Heard smartkid is sick (no wonder he has shown for work in the last two days) but its a pity that he wasn't around to see his 'big brother and conterpart' behave in a very bitchy manner (sorry for the strong language...it's just that am mad) and support him the way he does as if he is the best thing since sliced bread.
Pray that I get a machine soon so I can get out of her and move to my old place.
Tuesday, October 05, 2004
Its amazing how things can just start falling into pieces before your own eyes and there is nothing you can do about it, since its someone or something, that's beyond your control or realm that is calling the shots at that particular time.
If that wasn't enough I discovered that guys in my department were having a meeting with the GM, and no one even the administrator had cared to inform me and I was there with them a few minutes before the meeting actually started (I didn't go even after I learnt about it)
I guess the best thing I can do right now is just to go home and relax first before making any choices, which can be very deterimental to me right now.
On a different note I learnt today that this guy is the founder of blogger and recently he was mentioned in the hall of fame.

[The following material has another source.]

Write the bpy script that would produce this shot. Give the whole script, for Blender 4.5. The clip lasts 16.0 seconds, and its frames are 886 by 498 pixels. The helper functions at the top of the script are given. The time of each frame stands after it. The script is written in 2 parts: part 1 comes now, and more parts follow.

And this is how my day was.
Saturday, October 02, 2004
So far what my weekend has had to offer me, I have no complaints.
The MD finally decided to grant me the permission I wanted yesterday, so that meant having a few more hours of pleasant and treasured sleep,
With the signing of the job contract and the soon departure from compassion, I have been put in a situation where I don't even know what my next moves are and where do I want to go next.
Its funny that while we were at mrs.goodygoody's place my mind was how will I go back to the office since the thought of having to go home early was just out of the
Tomorrow I don't know what the day has in store for me but all I do is surrender it to Him that knows what lies ahead.